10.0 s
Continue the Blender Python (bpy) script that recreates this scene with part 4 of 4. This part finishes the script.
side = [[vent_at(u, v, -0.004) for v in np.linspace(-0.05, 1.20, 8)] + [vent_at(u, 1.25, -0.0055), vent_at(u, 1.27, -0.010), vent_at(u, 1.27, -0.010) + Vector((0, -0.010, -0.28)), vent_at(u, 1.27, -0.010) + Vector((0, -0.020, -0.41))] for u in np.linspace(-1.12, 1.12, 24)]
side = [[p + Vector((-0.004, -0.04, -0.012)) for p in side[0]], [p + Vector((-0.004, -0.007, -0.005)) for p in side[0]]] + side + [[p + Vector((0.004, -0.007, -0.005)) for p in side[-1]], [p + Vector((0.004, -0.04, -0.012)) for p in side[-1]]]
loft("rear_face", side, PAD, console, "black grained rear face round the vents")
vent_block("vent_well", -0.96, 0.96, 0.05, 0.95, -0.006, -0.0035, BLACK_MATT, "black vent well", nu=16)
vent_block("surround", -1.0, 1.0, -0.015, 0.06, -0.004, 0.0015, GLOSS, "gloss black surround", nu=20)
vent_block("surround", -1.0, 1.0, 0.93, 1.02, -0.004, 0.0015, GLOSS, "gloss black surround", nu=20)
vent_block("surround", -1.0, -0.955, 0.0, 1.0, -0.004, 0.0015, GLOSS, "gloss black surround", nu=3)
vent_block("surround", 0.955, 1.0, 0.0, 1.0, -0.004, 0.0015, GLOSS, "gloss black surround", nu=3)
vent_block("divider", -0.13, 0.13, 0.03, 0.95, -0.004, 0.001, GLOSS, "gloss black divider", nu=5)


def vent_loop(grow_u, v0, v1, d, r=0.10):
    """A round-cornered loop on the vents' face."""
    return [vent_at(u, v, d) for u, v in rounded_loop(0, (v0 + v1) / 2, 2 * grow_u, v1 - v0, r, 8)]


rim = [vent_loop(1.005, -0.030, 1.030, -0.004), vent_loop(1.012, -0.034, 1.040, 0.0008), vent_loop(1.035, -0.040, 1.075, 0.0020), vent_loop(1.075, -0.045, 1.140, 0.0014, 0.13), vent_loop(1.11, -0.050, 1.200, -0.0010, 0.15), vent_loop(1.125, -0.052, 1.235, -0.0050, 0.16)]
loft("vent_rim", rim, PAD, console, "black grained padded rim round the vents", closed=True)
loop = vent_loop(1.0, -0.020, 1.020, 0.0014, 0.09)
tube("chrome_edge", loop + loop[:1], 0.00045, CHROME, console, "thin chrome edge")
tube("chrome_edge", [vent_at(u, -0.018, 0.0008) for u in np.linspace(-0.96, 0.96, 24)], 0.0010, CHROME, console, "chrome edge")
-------
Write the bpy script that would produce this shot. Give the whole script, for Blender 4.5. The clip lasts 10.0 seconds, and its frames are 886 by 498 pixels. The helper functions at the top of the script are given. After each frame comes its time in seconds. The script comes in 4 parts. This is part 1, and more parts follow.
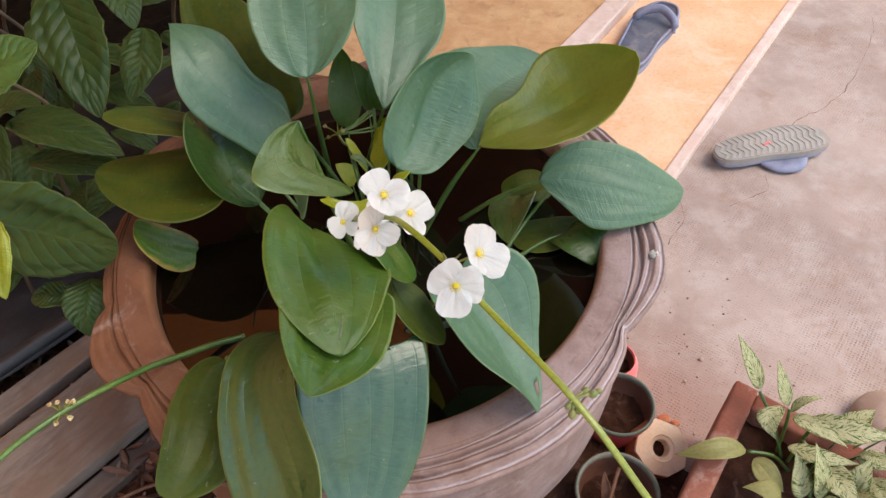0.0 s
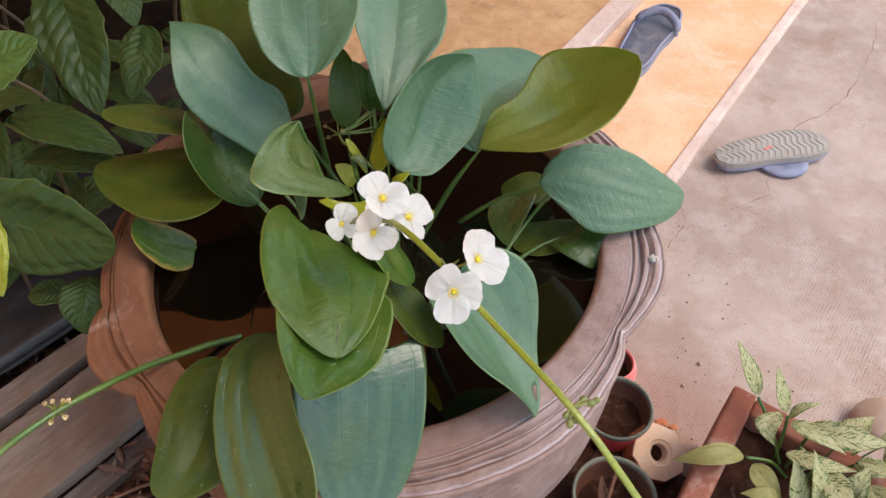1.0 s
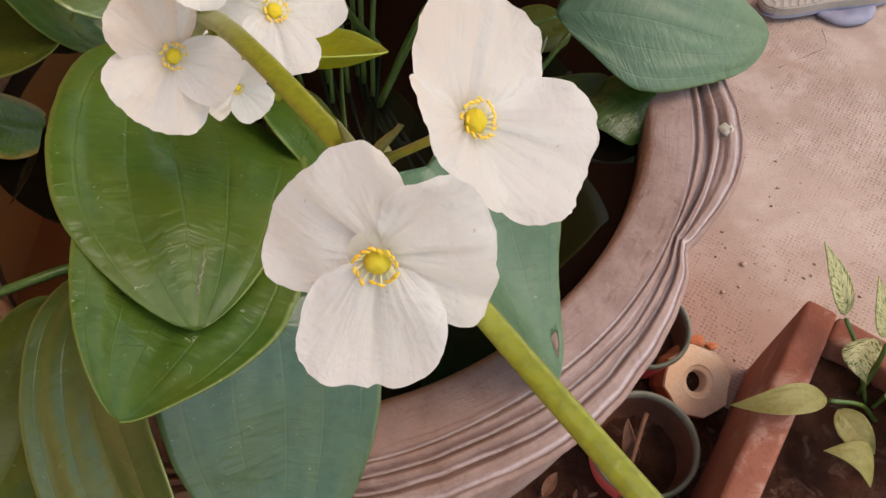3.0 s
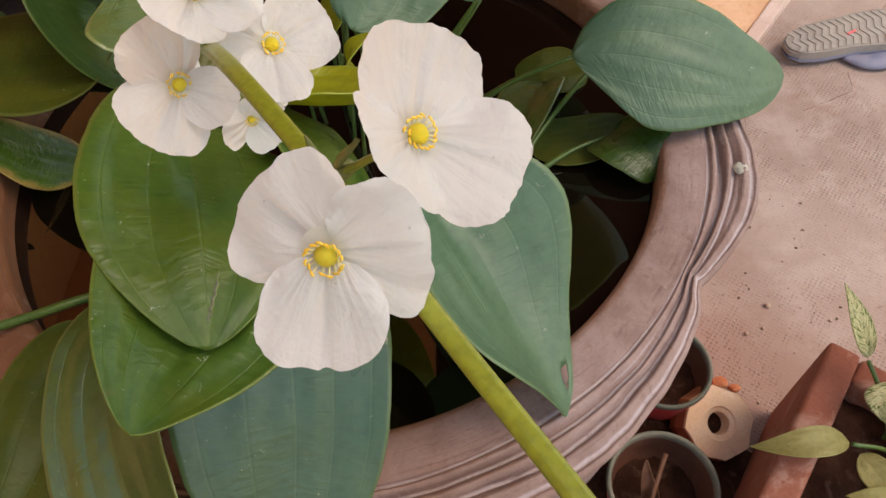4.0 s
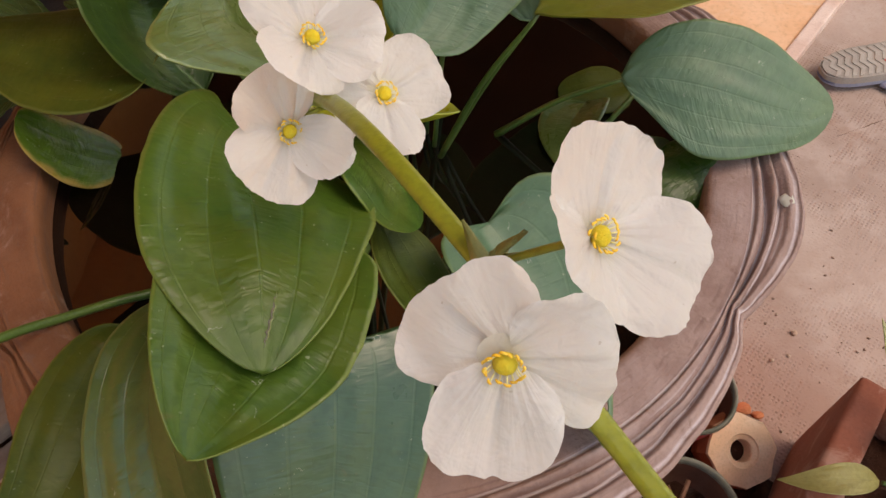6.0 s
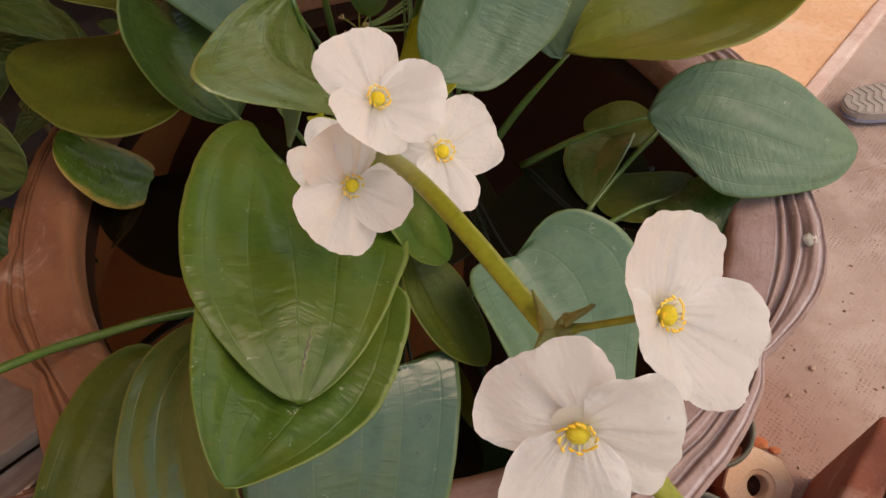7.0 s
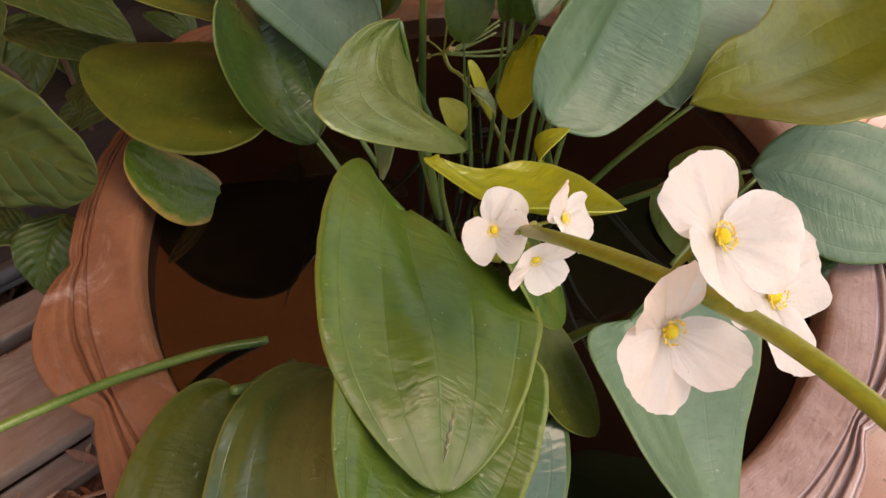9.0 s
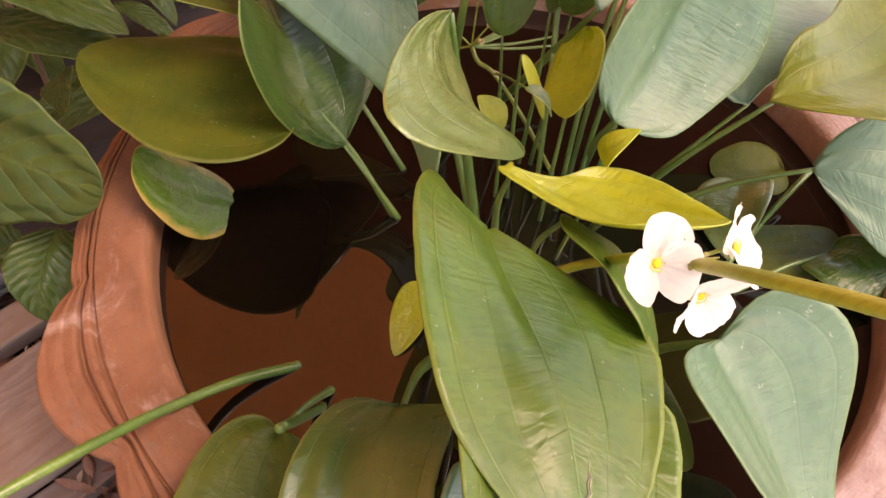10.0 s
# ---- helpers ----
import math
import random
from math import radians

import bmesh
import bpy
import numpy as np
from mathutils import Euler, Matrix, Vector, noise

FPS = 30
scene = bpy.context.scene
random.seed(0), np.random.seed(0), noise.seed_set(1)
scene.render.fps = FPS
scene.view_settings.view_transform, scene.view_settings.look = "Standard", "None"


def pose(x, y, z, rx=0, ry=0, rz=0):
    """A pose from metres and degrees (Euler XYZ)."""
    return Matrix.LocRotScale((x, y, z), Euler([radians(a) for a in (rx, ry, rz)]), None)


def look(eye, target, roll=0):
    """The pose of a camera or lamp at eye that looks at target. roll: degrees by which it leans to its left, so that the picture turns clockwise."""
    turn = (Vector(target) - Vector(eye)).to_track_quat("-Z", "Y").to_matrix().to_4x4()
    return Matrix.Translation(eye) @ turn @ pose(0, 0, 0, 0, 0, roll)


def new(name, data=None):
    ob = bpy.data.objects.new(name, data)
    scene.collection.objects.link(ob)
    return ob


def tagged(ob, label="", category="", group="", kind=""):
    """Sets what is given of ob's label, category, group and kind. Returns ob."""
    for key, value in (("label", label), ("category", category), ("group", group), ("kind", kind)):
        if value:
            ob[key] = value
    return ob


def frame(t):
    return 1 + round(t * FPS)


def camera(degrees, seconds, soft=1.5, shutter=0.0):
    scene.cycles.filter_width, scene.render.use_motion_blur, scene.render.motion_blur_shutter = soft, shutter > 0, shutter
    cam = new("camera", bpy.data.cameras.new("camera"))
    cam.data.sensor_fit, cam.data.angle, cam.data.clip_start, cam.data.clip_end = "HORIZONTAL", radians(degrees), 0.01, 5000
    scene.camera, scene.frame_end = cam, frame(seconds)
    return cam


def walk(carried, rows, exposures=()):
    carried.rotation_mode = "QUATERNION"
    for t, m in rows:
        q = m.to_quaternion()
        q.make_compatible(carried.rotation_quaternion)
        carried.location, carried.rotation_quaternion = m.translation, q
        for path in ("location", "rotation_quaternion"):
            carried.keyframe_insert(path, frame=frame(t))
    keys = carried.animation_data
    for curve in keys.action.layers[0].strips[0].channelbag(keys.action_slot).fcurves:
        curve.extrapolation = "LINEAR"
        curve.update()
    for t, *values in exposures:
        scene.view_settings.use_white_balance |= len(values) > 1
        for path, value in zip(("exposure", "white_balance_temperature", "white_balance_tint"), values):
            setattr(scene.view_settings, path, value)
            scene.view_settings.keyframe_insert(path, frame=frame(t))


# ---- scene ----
-------
INSTRUCTION » Write out, exactly as they stand, the lines from the one containing "return Matrix.LocRotScale((x, y, z), Euler([radians(a)" through the one containing "turn = (Vector(target)", both ends included.

RESULT OF THE EXERCISE »
    return Matrix.LocRotScale((x, y, z), Euler([radians(a) for a in (rx, ry, rz)]), None)


def look(eye, target, roll=0):
    """The pose of a camera or lamp at eye that looks at target. roll: degrees by which it leans to its left, so that the picture turns clockwise."""
    turn = (Vector(target) - Vector(eye)).to_track_quat("-Z", "Y").to_matrix().to_4x4()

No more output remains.